3) Rilanciare gli investimenti per rimettere in moto il Paese
Tornare a investire per rilanciare l’economia e creare lavoro fermando la politica di tagli trasversali e indiscriminati: le risorse per contrastare il dissesto idrogeologico, investire in ricerca e green economy, realizzare bonifiche partendo dai siti orfani, acquistare treni e autobus, si possono reperire cambiando le priorità di spesa e intervenendo con coraggio sulla spesa pubblica, dove vi sono enormi sperperi di risorse in mala gestione, grandi opere, sussidi alle fonti fossili, armamenti.

4) Premiare l’autoproduzione energetica da rinnovabili e la riqualificazione del patrimonio edilizio
La rivoluzione energetica è già in corso con una produzione arrivata al 28% dei consumi elettrici nel 2012, ma oggi si deve fare un passo avanti per aiutare famiglie e imprese premiando l’autoproduzione da fonti rinnovabili e la gestione di impianti efficienti e puliti attraverso smart grid private e facilitando lo scambio con la rete. Tutti interventi oggi vietati che aprirebbero prospettive straordinarie di riduzione dei consumi da fonti fossili; puntando alla riqualificazione energetica del patrimonio edilizio quale scenario per far uscire dalla crisi il settore delle costruzioni con nuove politiche che diano certezze agli investimenti per ridurre i consumi energetici nelle ristrutturazioni degli alloggi e dei condomini secondo il modello inglese del ‘green deal’.

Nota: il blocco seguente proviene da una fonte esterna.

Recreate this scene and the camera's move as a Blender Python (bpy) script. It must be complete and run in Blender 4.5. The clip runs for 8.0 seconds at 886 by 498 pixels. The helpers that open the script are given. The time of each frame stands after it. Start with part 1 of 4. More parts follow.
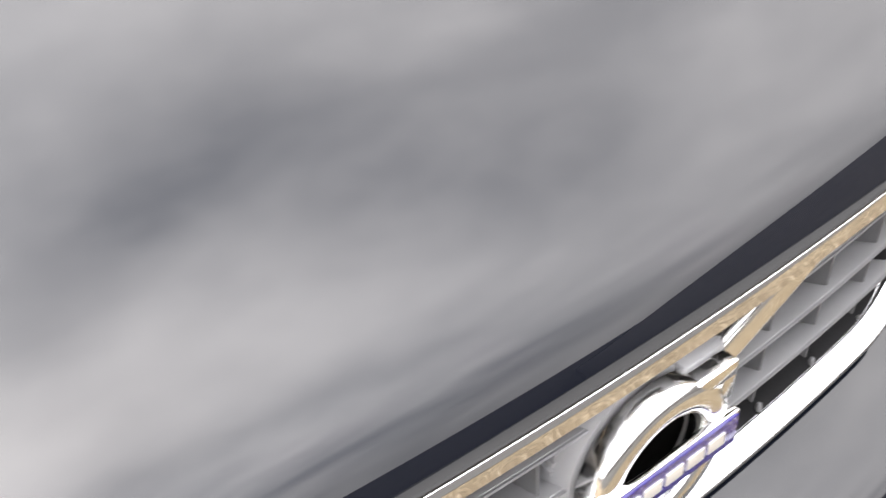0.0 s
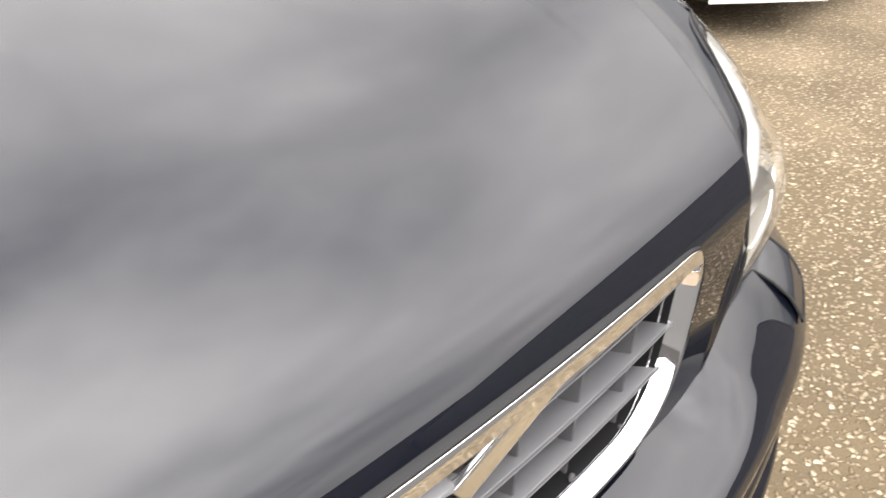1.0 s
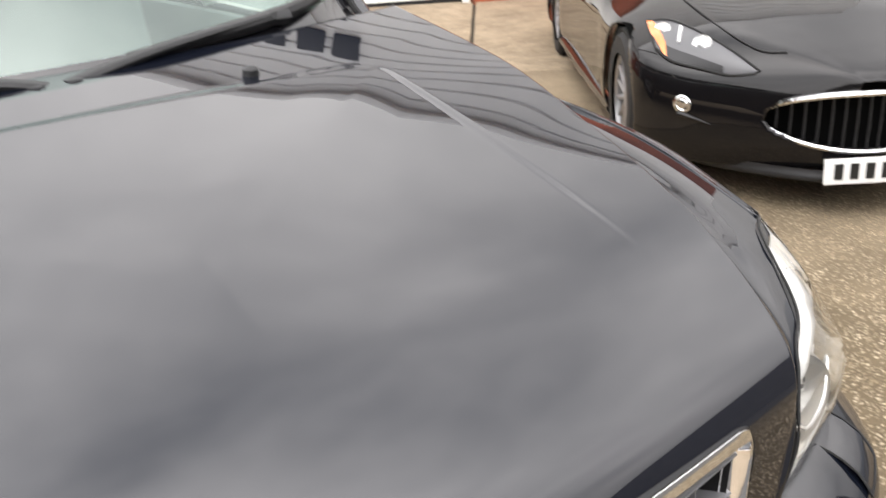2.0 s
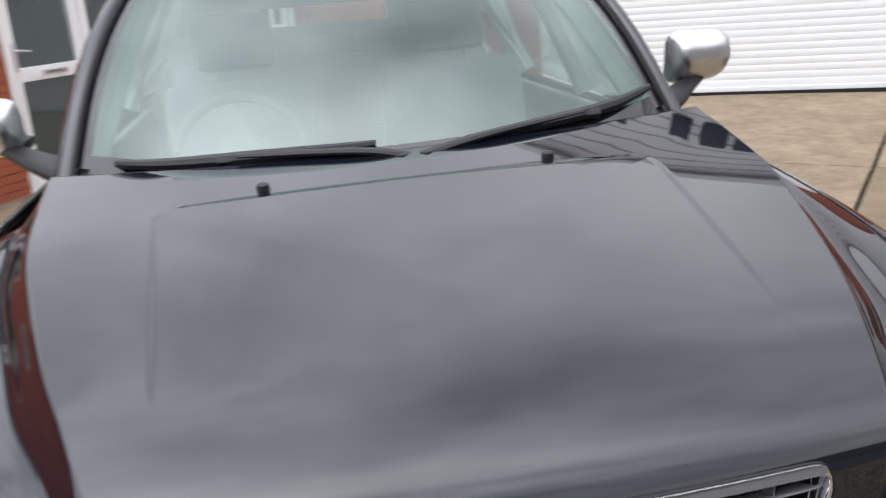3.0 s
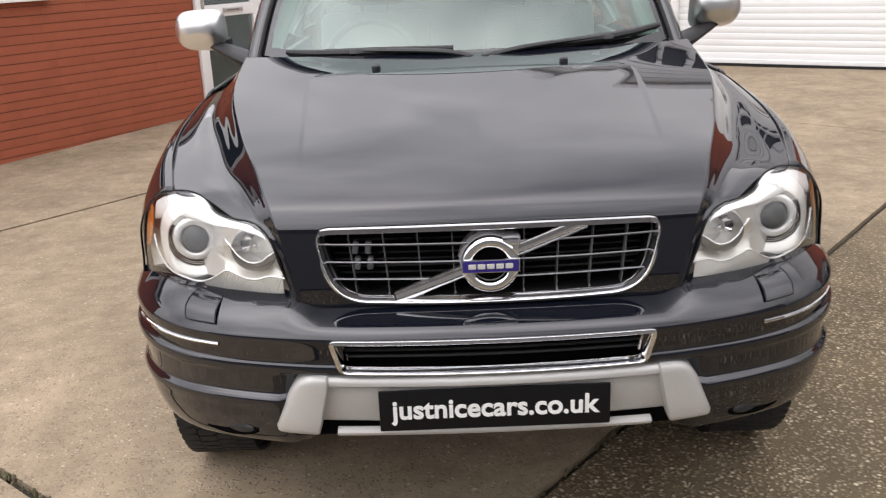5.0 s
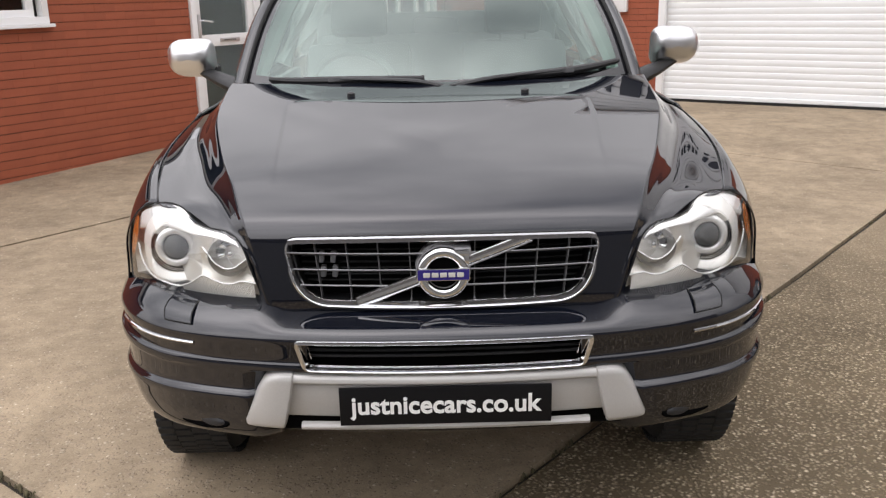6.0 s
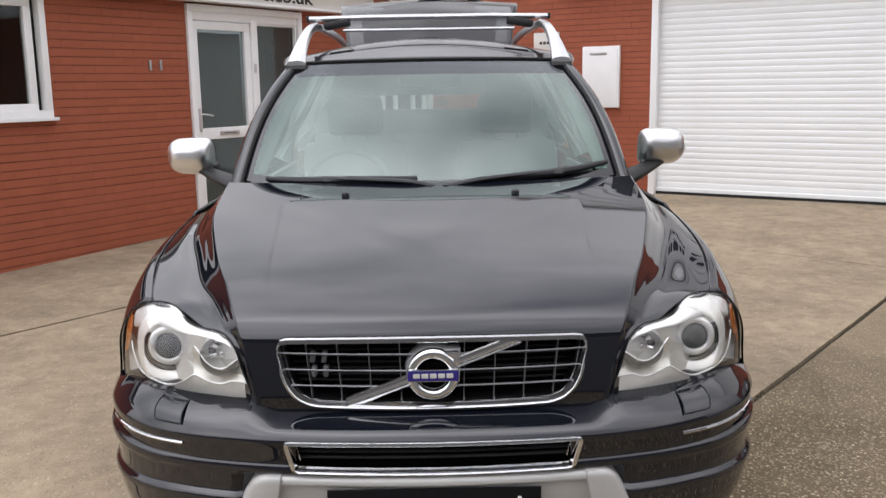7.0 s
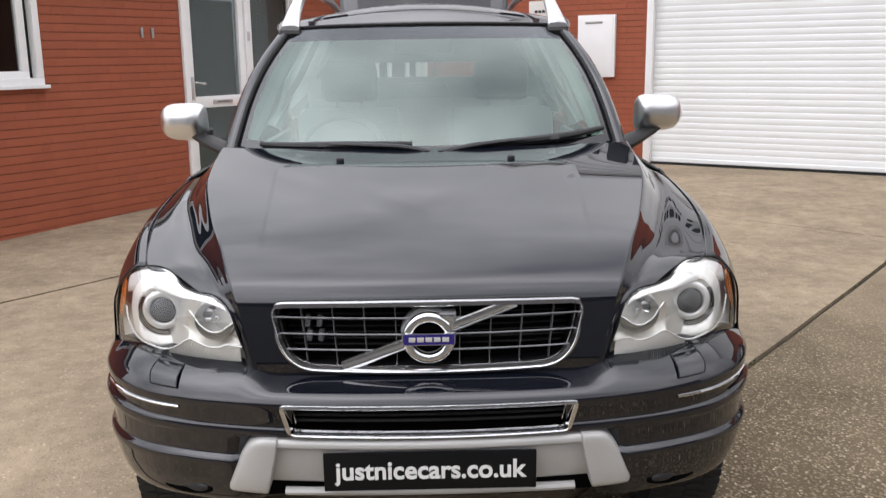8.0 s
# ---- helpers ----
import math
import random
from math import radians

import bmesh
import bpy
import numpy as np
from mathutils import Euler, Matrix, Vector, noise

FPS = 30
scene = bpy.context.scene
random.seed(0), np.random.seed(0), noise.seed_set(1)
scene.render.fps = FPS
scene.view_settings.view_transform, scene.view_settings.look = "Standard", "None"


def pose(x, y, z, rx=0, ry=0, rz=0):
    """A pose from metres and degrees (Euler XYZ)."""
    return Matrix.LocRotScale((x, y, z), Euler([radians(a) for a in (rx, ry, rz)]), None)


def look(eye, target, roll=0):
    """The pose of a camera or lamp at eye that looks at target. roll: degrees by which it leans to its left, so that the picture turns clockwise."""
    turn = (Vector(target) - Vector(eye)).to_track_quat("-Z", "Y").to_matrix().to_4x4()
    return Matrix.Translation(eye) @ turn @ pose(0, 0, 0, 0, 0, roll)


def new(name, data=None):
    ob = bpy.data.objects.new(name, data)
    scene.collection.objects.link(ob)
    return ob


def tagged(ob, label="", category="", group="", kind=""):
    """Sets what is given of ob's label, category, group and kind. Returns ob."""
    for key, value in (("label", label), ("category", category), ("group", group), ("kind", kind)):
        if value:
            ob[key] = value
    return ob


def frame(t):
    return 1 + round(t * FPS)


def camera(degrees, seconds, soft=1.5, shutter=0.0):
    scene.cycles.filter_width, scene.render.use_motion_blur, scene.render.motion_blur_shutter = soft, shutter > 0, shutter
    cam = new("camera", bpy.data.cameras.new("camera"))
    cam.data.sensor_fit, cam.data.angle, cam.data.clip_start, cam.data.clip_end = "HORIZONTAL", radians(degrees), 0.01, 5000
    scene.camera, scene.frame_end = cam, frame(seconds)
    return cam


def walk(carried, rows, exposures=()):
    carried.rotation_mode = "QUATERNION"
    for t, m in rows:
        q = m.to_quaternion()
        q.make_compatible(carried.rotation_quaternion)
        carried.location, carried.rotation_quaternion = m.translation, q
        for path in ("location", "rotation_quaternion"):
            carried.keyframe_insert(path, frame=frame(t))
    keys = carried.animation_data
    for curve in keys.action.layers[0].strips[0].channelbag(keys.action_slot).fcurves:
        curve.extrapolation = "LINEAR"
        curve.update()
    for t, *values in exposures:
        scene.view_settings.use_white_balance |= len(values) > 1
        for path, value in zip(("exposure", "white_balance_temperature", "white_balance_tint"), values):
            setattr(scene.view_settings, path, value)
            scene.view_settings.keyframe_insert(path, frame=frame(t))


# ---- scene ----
# world: x to the right across the parked car, y from its nose to its tail, z up; metres
cam = camera(52.33, 8.0, soft=1.25, shutter=0.3)
PATH = [
    (0.0, look((-0.324, -0.180, 1.359), (0.571, 1.144, 0.156), -4.5)),
    (0.3, look((-0.282, -0.192, 1.365), (0.691, 1.096, 0.185), -3.4)),
    (0.5, look((-0.262, -0.189, 1.355), (0.793, 1.066, 0.208), -1.8)),
    (0.8, look((-0.235, -0.193, 1.372), (0.889, 1.018, 0.244), 0.1)),
    (1.0, look((-0.212, -0.190, 1.377), (0.962, 0.983, 0.258), 0.9)),
    (1.2, look((-0.197, -0.196, 1.376), (1.020, 0.978, 0.307), 1.2)),
    (2.3, pose(-0.3130, -0.4461, 1.5284, 69.751, 3.793, -30.741)),
    (2.5, pose(-0.2977, -0.5370, 1.5368, 70.638, 3.540, -25.559)),
    (3.0, pose(-0.2196, -0.7998, 1.5693, 73.517, 4.559, -10.370)),
    (3.5, pose(-0.1566, -1.1534, 1.5775, 73.230, 3.560, 0.229)),
    (4.0, pose(-0.1501, -1.4337, 1.5272, 72.421, 3.190, 2.113)),
    (4.5, pose(-0.1475, -1.6864, 1.5356, 71.782, 2.821, 1.025)),
    (5.0, pose(-0.0975, -1.8304, 1.5340, 71.988, 2.247, -0.594)),
    (6.5, pose(0.0108, -2.0683, 1.5525, 76.400, 0.971, -0.421)),
    (7.0, pose(0.0121, -2.0597, 1.5807, 79.591, 0.905, -0.680)),
    (7.3, pose(0.0193, -2.0800, 1.5932, 80.685, 0.849, -0.601)),
    (7.5, pose(0.0119, -2.0678, 1.5877, 80.300, 0.932, -0.804)),
    (8.0, pose(0.0075, -2.0534, 1.5596, 77.783, 0.782, -1.044)),
]
walk(cam, PATH, exposures=[(0.0, 0.7, 7450, 13), (0.5, 0.68, 7450, 13), (1.0, 0.7, 7600, 13), (1.2, 0.66, 7600, 13), (2.3, 0.16, 7350, 13), (2.6, 0.04, 7150, 13), (3.0, -0.3, 6850, 14), (3.5, -0.7, 6850, 14),
                           (4.0, -0.33, 7300, 15), (4.5, -0.26, 7300, 15), (5.2, -0.29, 7300, 15), (6.5, -0.48, 7250, 15), (7.0, -0.54, 7050, 14), (7.6, -0.49, 7050, 14), (8.0, -0.44, 7050, 14)])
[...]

5) Mettere al centro le città
Solo investendo nelle città l’Italia può riuscire a muovere un’innovazione che non rimanga un concetto vago e astruso. Ed è la qualità e quantità del welfare, dal trasporto pubblico agli asili, dall’istruzione alla cultura, a determinare la competitività di una economia e di un territorio. Per questo serve una regia e una politica nazionale, per non perdere le risorse dei fondi strutturali europei 2014-2020 e realizzare finalmente interventi di riqualificazione ambientale e sociale delle periferie, per la casa e la mobilità sostenibile.